In the copy, include every entry exactly but none of the images.

%%

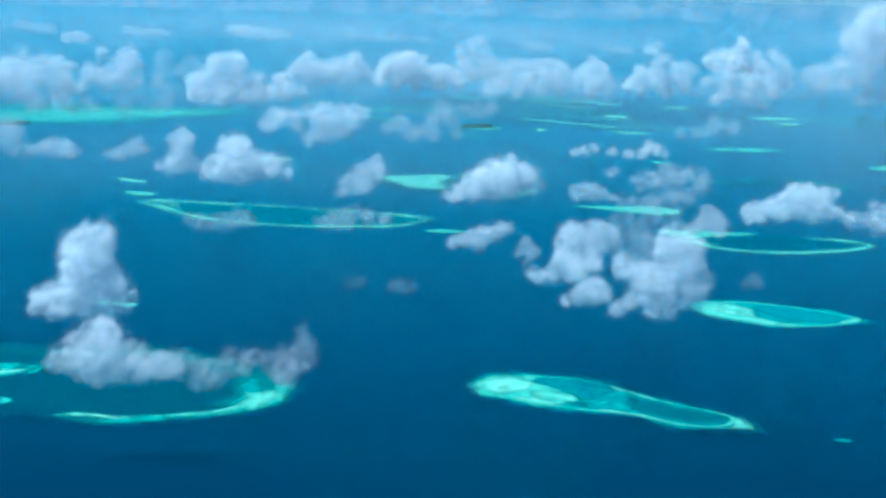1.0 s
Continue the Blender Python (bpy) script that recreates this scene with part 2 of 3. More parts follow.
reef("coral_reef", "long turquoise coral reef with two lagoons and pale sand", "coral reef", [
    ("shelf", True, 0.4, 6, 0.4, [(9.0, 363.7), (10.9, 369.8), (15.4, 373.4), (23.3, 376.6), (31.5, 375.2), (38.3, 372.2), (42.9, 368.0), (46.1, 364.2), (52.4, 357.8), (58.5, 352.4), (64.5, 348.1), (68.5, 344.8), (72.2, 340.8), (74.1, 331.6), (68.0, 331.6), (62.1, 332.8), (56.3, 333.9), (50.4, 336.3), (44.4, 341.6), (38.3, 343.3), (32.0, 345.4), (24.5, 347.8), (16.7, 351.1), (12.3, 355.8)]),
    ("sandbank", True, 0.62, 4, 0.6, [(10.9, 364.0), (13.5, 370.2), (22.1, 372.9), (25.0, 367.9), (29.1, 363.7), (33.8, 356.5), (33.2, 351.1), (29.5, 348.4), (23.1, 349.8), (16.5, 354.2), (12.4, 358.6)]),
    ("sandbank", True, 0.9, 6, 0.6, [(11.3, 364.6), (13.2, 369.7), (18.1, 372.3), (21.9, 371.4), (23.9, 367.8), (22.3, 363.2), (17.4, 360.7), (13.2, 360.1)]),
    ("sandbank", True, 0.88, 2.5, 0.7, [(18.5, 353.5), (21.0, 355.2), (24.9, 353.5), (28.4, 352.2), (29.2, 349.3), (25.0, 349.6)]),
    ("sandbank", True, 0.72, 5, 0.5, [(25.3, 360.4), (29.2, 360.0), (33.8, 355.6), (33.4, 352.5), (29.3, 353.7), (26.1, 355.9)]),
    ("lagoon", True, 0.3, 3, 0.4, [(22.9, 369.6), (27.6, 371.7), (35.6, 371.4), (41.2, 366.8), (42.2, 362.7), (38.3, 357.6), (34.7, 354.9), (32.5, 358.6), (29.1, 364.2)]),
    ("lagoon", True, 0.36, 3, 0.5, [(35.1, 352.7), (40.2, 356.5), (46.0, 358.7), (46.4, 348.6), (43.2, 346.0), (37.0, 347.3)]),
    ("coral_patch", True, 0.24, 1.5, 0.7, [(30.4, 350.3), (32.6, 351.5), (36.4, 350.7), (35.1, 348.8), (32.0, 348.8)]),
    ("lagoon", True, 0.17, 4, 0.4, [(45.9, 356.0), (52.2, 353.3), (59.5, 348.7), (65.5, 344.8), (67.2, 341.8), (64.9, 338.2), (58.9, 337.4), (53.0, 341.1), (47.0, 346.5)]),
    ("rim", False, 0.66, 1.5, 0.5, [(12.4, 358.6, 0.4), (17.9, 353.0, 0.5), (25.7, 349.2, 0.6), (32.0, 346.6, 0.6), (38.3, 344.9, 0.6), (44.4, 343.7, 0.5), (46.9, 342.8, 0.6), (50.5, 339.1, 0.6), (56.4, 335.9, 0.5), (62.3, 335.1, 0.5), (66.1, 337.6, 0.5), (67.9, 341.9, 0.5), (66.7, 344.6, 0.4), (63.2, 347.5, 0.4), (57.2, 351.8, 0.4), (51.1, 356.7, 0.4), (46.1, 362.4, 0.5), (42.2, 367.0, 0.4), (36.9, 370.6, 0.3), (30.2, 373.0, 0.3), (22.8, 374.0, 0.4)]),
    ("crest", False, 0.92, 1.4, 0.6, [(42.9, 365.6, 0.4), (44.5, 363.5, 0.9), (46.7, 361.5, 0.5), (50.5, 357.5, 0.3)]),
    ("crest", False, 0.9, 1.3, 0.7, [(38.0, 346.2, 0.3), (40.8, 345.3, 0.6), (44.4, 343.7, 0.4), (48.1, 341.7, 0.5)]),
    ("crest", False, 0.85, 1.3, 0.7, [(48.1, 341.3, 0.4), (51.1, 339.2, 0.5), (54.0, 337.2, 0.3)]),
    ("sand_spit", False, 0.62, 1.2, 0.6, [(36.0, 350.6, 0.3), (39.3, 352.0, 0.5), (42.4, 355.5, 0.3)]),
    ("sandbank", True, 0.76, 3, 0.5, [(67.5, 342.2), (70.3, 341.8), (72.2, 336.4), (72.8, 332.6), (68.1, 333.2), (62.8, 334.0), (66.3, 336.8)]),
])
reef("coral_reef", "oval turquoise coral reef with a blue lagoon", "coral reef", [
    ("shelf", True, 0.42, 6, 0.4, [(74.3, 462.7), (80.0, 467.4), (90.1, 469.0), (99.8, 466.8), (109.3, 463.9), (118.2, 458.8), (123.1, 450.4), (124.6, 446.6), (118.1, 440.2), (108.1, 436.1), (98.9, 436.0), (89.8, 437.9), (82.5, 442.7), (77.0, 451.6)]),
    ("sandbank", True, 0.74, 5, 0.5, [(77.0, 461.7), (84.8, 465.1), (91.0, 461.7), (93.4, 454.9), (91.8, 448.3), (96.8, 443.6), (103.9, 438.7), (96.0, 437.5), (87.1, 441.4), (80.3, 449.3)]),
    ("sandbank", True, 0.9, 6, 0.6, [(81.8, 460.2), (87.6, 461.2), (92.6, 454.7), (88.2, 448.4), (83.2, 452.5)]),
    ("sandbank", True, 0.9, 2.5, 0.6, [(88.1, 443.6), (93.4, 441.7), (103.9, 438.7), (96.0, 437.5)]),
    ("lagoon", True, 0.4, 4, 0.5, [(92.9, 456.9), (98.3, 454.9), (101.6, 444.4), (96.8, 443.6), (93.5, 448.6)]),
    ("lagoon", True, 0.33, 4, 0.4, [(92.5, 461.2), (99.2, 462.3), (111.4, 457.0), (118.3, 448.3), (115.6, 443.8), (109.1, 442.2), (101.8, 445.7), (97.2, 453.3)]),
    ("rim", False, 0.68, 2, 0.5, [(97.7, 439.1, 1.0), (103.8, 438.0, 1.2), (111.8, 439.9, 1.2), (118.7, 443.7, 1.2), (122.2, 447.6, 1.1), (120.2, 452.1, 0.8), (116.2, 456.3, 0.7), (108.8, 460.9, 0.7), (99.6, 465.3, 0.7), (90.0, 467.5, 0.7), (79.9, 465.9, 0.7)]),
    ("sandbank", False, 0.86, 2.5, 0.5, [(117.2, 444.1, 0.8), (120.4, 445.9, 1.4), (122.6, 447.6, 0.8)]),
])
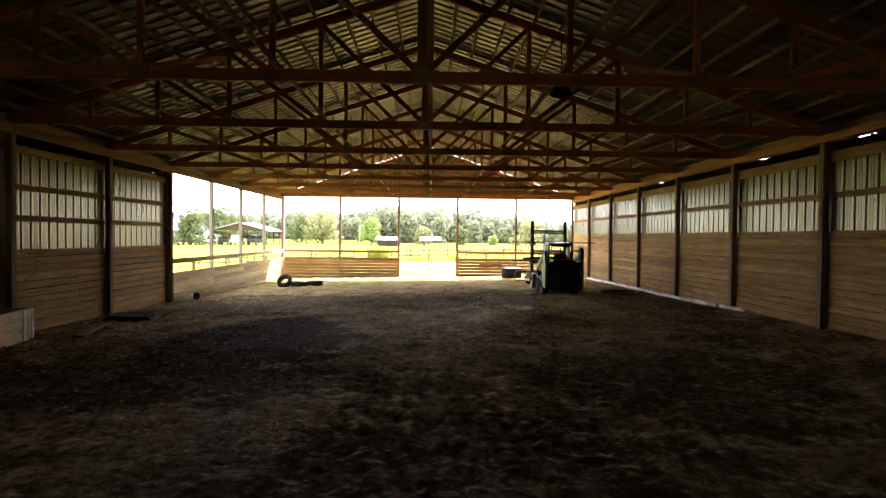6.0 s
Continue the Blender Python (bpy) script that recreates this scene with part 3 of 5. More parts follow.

%%

■ SOLUTION FOR THIS PROBLEM ■
1.0 s
Continue the Blender Python (bpy) script that recreates this scene with part 2 of 3. More parts follow.
reef("coral_reef", "long turquoise coral reef with two lagoons and pale sand", "coral reef", [
    ("shelf", True, 0.4, 6, 0.4, [(9.0, 363.7), (10.9, 369.8), (15.4, 373.4), (23.3, 376.6), (31.5, 375.2), (38.3, 372.2), (42.9, 368.0), (46.1, 364.2), (52.4, 357.8), (58.5, 352.4), (64.5, 348.1), (68.5, 344.8), (72.2, 340.8), (74.1, 331.6), (68.0, 331.6), (62.1, 332.8), (56.3, 333.9), (50.4, 336.3), (44.4, 341.6), (38.3, 343.3), (32.0, 345.4), (24.5, 347.8), (16.7, 351.1), (12.3, 355.8)]),
    ("sandbank", True, 0.62, 4, 0.6, [(10.9, 364.0), (13.5, 370.2), (22.1, 372.9), (25.0, 367.9), (29.1, 363.7), (33.8, 356.5), (33.2, 351.1), (29.5, 348.4), (23.1, 349.8), (16.5, 354.2), (12.4, 358.6)]),
    ("sandbank", True, 0.9, 6, 0.6, [(11.3, 364.6), (13.2, 369.7), (18.1, 372.3), (21.9, 371.4), (23.9, 367.8), (22.3, 363.2), (17.4, 360.7), (13.2, 360.1)]),
    ("sandbank", True, 0.88, 2.5, 0.7, [(18.5, 353.5), (21.0, 355.2), (24.9, 353.5), (28.4, 352.2), (29.2, 349.3), (25.0, 349.6)]),
    ("sandbank", True, 0.72, 5, 0.5, [(25.3, 360.4), (29.2, 360.0), (33.8, 355.6), (33.4, 352.5), (29.3, 353.7), (26.1, 355.9)]),
    ("lagoon", True, 0.3, 3, 0.4, [(22.9, 369.6), (27.6, 371.7), (35.6, 371.4), (41.2, 366.8), (42.2, 362.7), (38.3, 357.6), (34.7, 354.9), (32.5, 358.6), (29.1, 364.2)]),
    ("lagoon", True, 0.36, 3, 0.5, [(35.1, 352.7), (40.2, 356.5), (46.0, 358.7), (46.4, 348.6), (43.2, 346.0), (37.0, 347.3)]),
    ("coral_patch", True, 0.24, 1.5, 0.7, [(30.4, 350.3), (32.6, 351.5), (36.4, 350.7), (35.1, 348.8), (32.0, 348.8)]),
    ("lagoon", True, 0.17, 4, 0.4, [(45.9, 356.0), (52.2, 353.3), (59.5, 348.7), (65.5, 344.8), (67.2, 341.8), (64.9, 338.2), (58.9, 337.4), (53.0, 341.1), (47.0, 346.5)]),
    ("rim", False, 0.66, 1.5, 0.5, [(12.4, 358.6, 0.4), (17.9, 353.0, 0.5), (25.7, 349.2, 0.6), (32.0, 346.6, 0.6), (38.3, 344.9, 0.6), (44.4, 343.7, 0.5), (46.9, 342.8, 0.6), (50.5, 339.1, 0.6), (56.4, 335.9, 0.5), (62.3, 335.1, 0.5), (66.1, 337.6, 0.5), (67.9, 341.9, 0.5), (66.7, 344.6, 0.4), (63.2, 347.5, 0.4), (57.2, 351.8, 0.4), (51.1, 356.7, 0.4), (46.1, 362.4, 0.5), (42.2, 367.0, 0.4), (36.9, 370.6, 0.3), (30.2, 373.0, 0.3), (22.8, 374.0, 0.4)]),
    ("crest", False, 0.92, 1.4, 0.6, [(42.9, 365.6, 0.4), (44.5, 363.5, 0.9), (46.7, 361.5, 0.5), (50.5, 357.5, 0.3)]),
    ("crest", False, 0.9, 1.3, 0.7, [(38.0, 346.2, 0.3), (40.8, 345.3, 0.6), (44.4, 343.7, 0.4), (48.1, 341.7, 0.5)]),
    ("crest", False, 0.85, 1.3, 0.7, [(48.1, 341.3, 0.4), (51.1, 339.2, 0.5), (54.0, 337.2, 0.3)]),
    ("sand_spit", False, 0.62, 1.2, 0.6, [(36.0, 350.6, 0.3), (39.3, 352.0, 0.5), (42.4, 355.5, 0.3)]),
    ("sandbank", True, 0.76, 3, 0.5, [(67.5, 342.2), (70.3, 341.8), (72.2, 336.4), (72.8, 332.6), (68.1, 333.2), (62.8, 334.0), (66.3, 336.8)]),
])
reef("coral_reef", "oval turquoise coral reef with a blue lagoon", "coral reef", [
    ("shelf", True, 0.42, 6, 0.4, [(74.3, 462.7), (80.0, 467.4), (90.1, 469.0), (99.8, 466.8), (109.3, 463.9), (118.2, 458.8), (123.1, 450.4), (124.6, 446.6), (118.1, 440.2), (108.1, 436.1), (98.9, 436.0), (89.8, 437.9), (82.5, 442.7), (77.0, 451.6)]),
    ("sandbank", True, 0.74, 5, 0.5, [(77.0, 461.7), (84.8, 465.1), (91.0, 461.7), (93.4, 454.9), (91.8, 448.3), (96.8, 443.6), (103.9, 438.7), (96.0, 437.5), (87.1, 441.4), (80.3, 449.3)]),
    ("sandbank", True, 0.9, 6, 0.6, [(81.8, 460.2), (87.6, 461.2), (92.6, 454.7), (88.2, 448.4), (83.2, 452.5)]),
    ("sandbank", True, 0.9, 2.5, 0.6, [(88.1, 443.6), (93.4, 441.7), (103.9, 438.7), (96.0, 437.5)]),
    ("lagoon", True, 0.4, 4, 0.5, [(92.9, 456.9), (98.3, 454.9), (101.6, 444.4), (96.8, 443.6), (93.5, 448.6)]),
    ("lagoon", True, 0.33, 4, 0.4, [(92.5, 461.2), (99.2, 462.3), (111.4, 457.0), (118.3, 448.3), (115.6, 443.8), (109.1, 442.2), (101.8, 445.7), (97.2, 453.3)]),
    ("rim", False, 0.68, 2, 0.5, [(97.7, 439.1, 1.0), (103.8, 438.0, 1.2), (111.8, 439.9, 1.2), (118.7, 443.7, 1.2), (122.2, 447.6, 1.1), (120.2, 452.1, 0.8), (116.2, 456.3, 0.7), (108.8, 460.9, 0.7), (99.6, 465.3, 0.7), (90.0, 467.5, 0.7), (79.9, 465.9, 0.7)]),
    ("sandbank", False, 0.86, 2.5, 0.5, [(117.2, 444.1, 0.8), (120.4, 445.9, 1.4), (122.6, 447.6, 0.8)]),
])
6.0 s
Continue the Blender Python (bpy) script that recreates this scene with part 3 of 5. More parts follow.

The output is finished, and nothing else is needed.